A la réception, on lui dit qu’il s’était trompé, il se trouvait à l’hôtel Vecchia Roma cinq étoiles alors qu’il avait réservé à l’hôtel Roma Vecchia du Trastevere. Il se rendit au Trastevere à pied, se mêlant à un groupe de cent touristes japonais. A 3 heures, il parvint à dîner, entouré de tous les guitaristes ambulants du quartier, et fut obligé d’entendre trois cents fois Besame Mucho. Il avait perdu une journée mais, se disait-il, Merlozzo en vaut la peine.
Pissotière. Le lendemain, il visita rapidement les monuments, acheta six paires de caleçons tricolores et une boule de neige à l’effigie de Ratzinger. Il se rendit à la gare, mais il y avait une grève. Il attendit des heures, puis réussit à monter dans le premier train, toujours en compagnie des Japonais, chacun flanqué d’une Samsonite de deux quintaux. Mais il s’était trompé de rame et au lieu d’aller à Monteporzìn, il se retrouva à Reggio Calabre. Dans le train, toutes les toilettes étaient hors d’usage. Heureusement, les Japonais pleins d’ingéniosité transformèrent une Samsonite en pissotière collective. A Reggio Calabre, le touriste prit un car pour revenir en arrière mais sur l’autoroute Reggio-Naples, il y avait 200 km de queue et il n’arriva que le lendemain.
Il prit ensuite le train pour Perugia. Il ne savait pas que l’Italie est un pays où l’on circule verticalement : on peut aller de Milan à Rome en quatre heures, mais si l’on essaie de couper horizontalement, il faut une vie. Ce fut le cas : après 112 arrêts, il parvint à Perugia. Il loua une bicyclette pour se rendre à Monteporzìn. Parfois, la pente était de 26 %, mais après plusieurs heures de grimpette, il atteignit le village, épuisé. Tout était fermé car c’était jour férié.
Il ne lui restait plus qu’un jour et demi. Le lendemain, un curé très gentil lui dit que, ce matin-là, l’église était fermée pour travaux de restauration et qu’il devait revenir l’après-midi. Il pouvait visiter les autres beautés du village, comme l’imposante antenne de relais de télé, et le magnifique magasin Ikea, au creux de la vallée. Le touriste patient attendit. Pendant ce temps, on lui vola sa bicyclette, mais Merlozzo en valait la peine. Il arriva enfin à l’église et se dirigea, tout ému, vers la petite chapelle renfermant le tableau.

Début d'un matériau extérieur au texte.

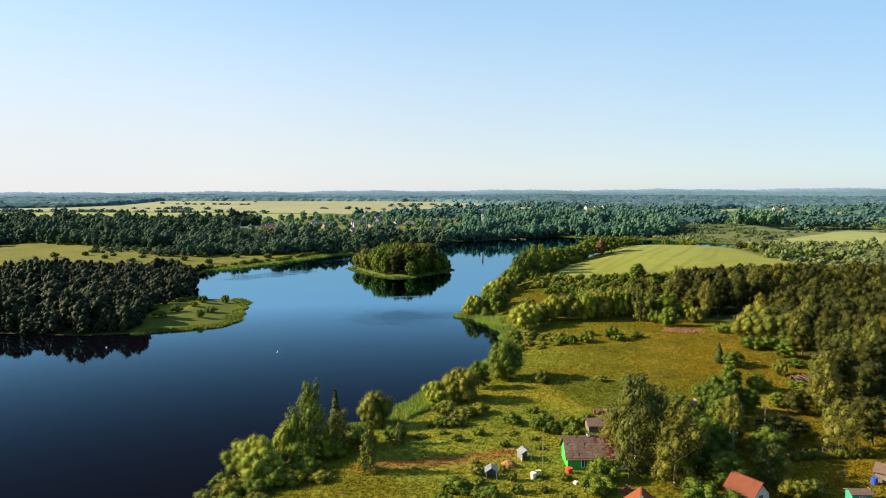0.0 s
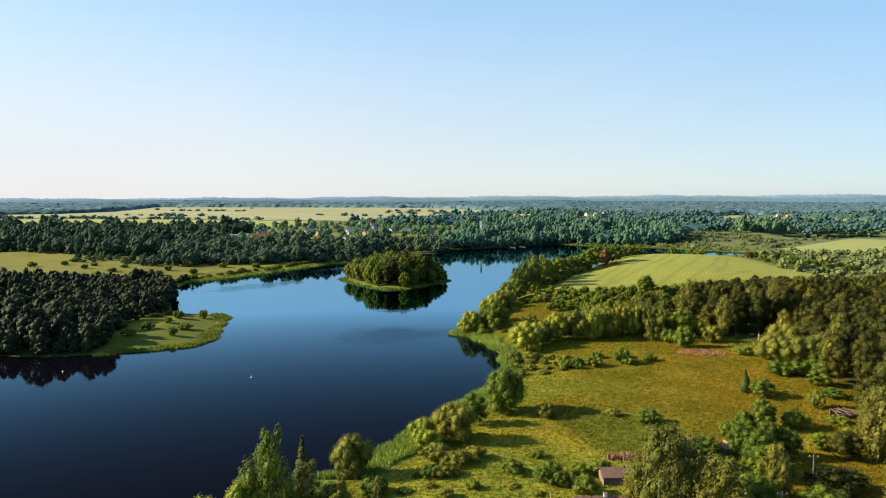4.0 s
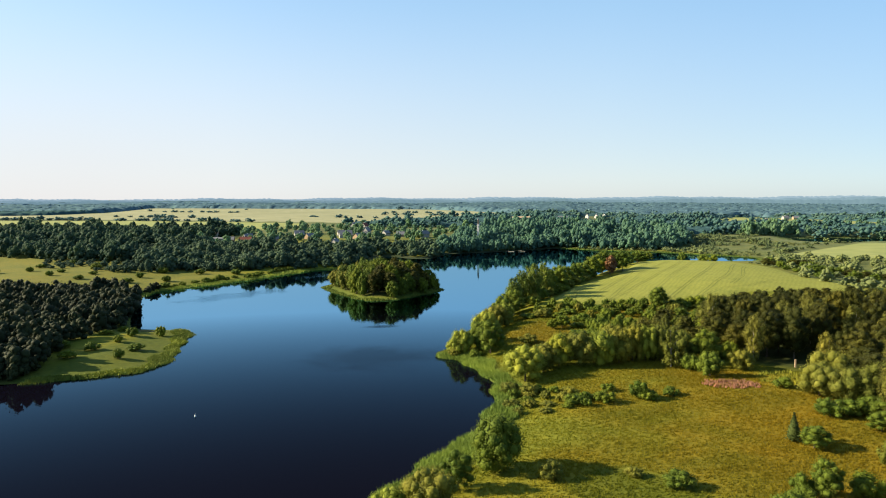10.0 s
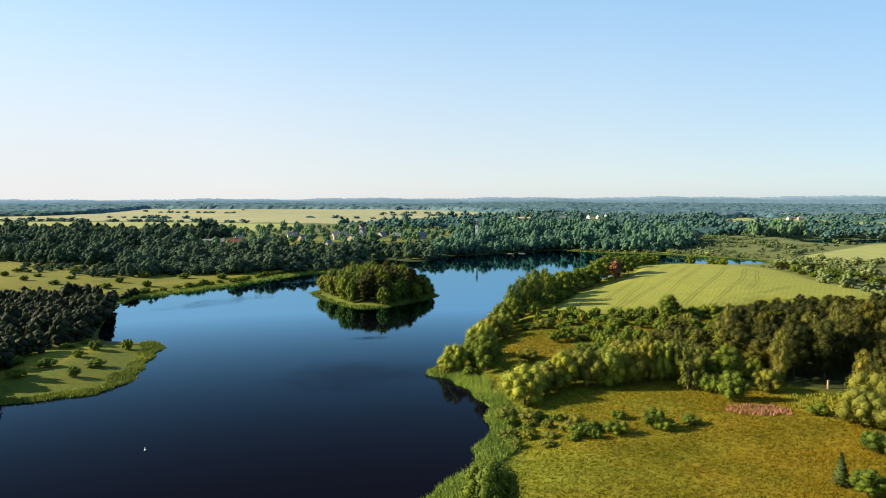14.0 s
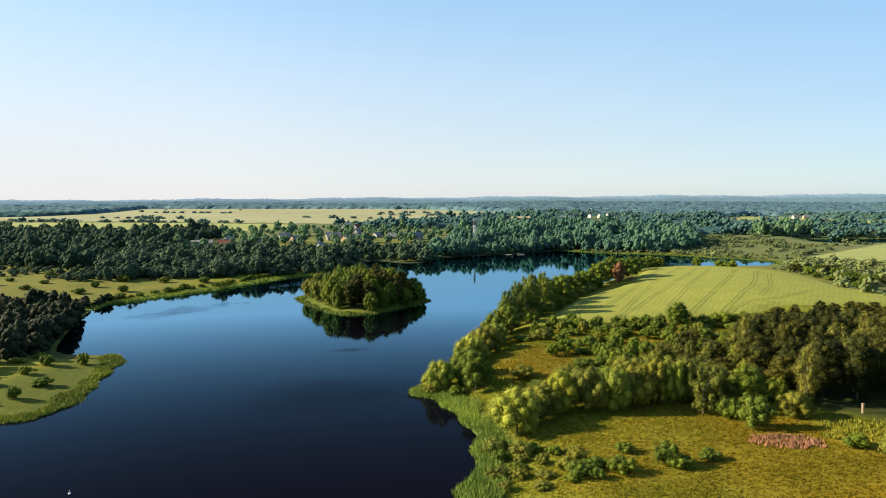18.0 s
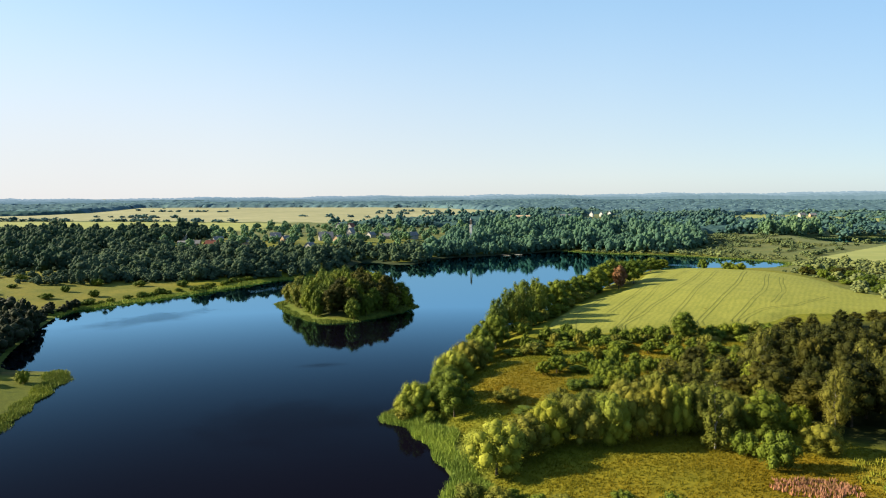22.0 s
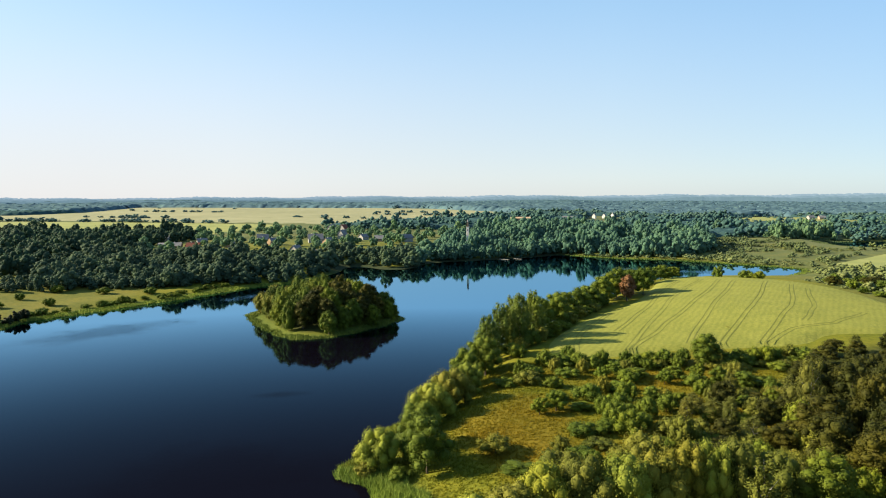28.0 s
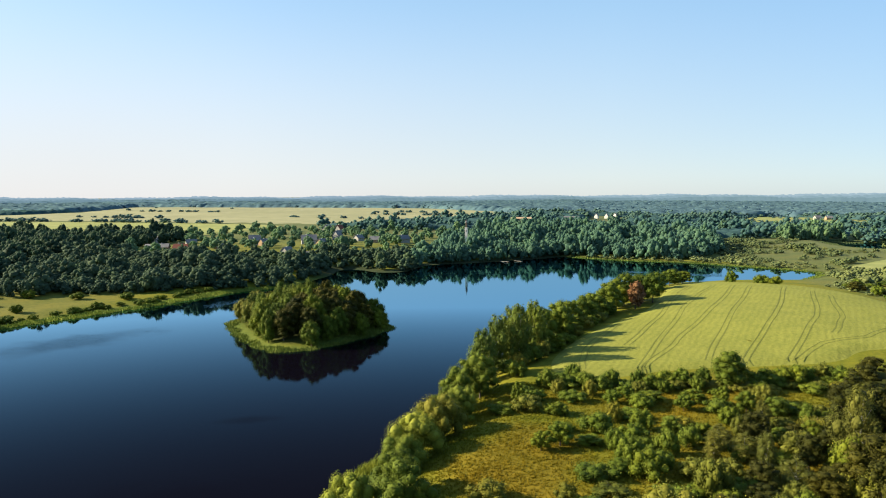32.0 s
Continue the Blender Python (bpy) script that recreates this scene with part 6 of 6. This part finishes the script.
x, y = along_shore(140, 750, 345, 910, -2, 13, 26000, 56)
blades("reeds", x[y > 850], y[y > 850], 0.9, 0.5, MARSH, "broad belt of reeds behind the marsh pond", "reeds", 11)
x, y = x[y < 850], y[y < 850]
blades("reeds", x, y, 0.7, 0.4, MARSH, "broad belt of reeds round the marsh pond", "reeds", 10)
def coloured(ob):
    """Gives every blade the colour of the ground that it grows on."""
    me = ob.data
    co = np.empty(len(me.vertices) * 3, np.float32)
    me.vertices.foreach_get("co", co)
    co = co.reshape(-1, 3)[::3]
    c = np.repeat(cover_of(co[:, 0].astype(float), co[:, 1].astype(float)), 3, 0)
    me.color_attributes.new("cover", "FLOAT_COLOR", "POINT").data.foreach_set("color", np.concatenate([c, np.ones((len(c), 1))], 1).astype(np.float32).ravel())


gr = np.random.default_rng(60)
n = 260000
x, y = gr.uniform(-60, 100, n), 72 + 253 * gr.random(n) ** 1.1
thick = 0.5 + 0.5 * np.sin(x * 0.21 + 2 * np.sin(y * 0.13)) * np.sin(y * 0.24 + np.sin(x * 0.17))
keep = (from_shore(x, y) > 5) & ~inside(FOREST_EAST, x, y) & (gr.random(n) < (0.5 + 0.5 * thick) * ease(72, 96, y) * ease(100, 72, x) * ease(-60, -46, x))
gold = gr.random(n) < 0.5
coloured(blades("meadow_grass", x[keep & gold], y[keep & gold], 0.26, 0.12, GRASS, "tall golden meadow grass", "grass", 6, 0.7))
coloured(blades("meadow_weeds", x[keep & ~gold], y[keep & ~gold], 0.32, 0.14, GRASS, "tall olive-green meadow weeds", "weeds", 7, 0.6))
for k, poly in enumerate(YELLOW_PATCHES[:1]):
    p = np.array(poly, float)
    x, y = gr.uniform(p[:, 0].min(), p[:, 0].max(), 900), gr.uniform(p[:, 1].min(), p[:, 1].max(), 900)
    keep = inside(poly, x, y) & (gr.random(900) < 0.3 + 0.7 * np.sin(x * 0.9) * np.sin(y * 1.1))
    blades("yellow_weeds", x[keep], y[keep], 0.8, 0.14, GOLDENROD, "patch of tall yellow flowering weeds", "weeds", 70 + k, 0.2)
n = 1300
x, y = gr.uniform(31, 50, n), gr.uniform(224, 236, n)
keep = ((x - 38.5) / 6.5) ** 2 + ((y - 229) / 3.6) ** 2 < 1 + 0.35 * np.sin(x * 1.3) * np.sin(y * 1.7)
blades("fireweed", x[keep], y[keep], 0.7, 0.11, FIREWEED, "patch of pink flowering fireweed in the meadow", "flowers", 8, 0.12)
x, y = gr.uniform(8, 13, 120), gr.uniform(146, 148, 120)
blades("fireweed", x, y, 1.1, 0.13, FIREWEED, "small strip of pink fireweed", "flowers", 9, 0.12)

Panorama. Il vit une pancarte. «La Vierge absente de Merlozzo de Monteporzìn se trouve au Louvre dans le cadre d’une exposition sur le XVIe siècle italien.» Le touriste pleura. Puis il se consola et entra dans un petit restaurant. Le serveur était gentil, on mangeait bien et on voyait tout le panorama de la vallée. Sur un mur, le touriste vit un tableau qui était une copie parfaite de la Vierge de Merlozzo. Avec le peu d’argent qui lui restait, il l’acheta. Lorsqu’il rentra à Paris, il lut un article sur «le scandale de la Vierge absente du Louvre». Le tableau s’était avéré être un faux, et l’original avait été perdu. Aujourd’hui, bien cachée dans les toilettes du touriste, il y a la Vierge absente de Merlozzo. Il la regarde tous les jours et ne la montre qu’à quelques rares amis. Morale : par les temps qui courent, pour mériter la beauté, il faut souffrir. Mais la beauté viendra.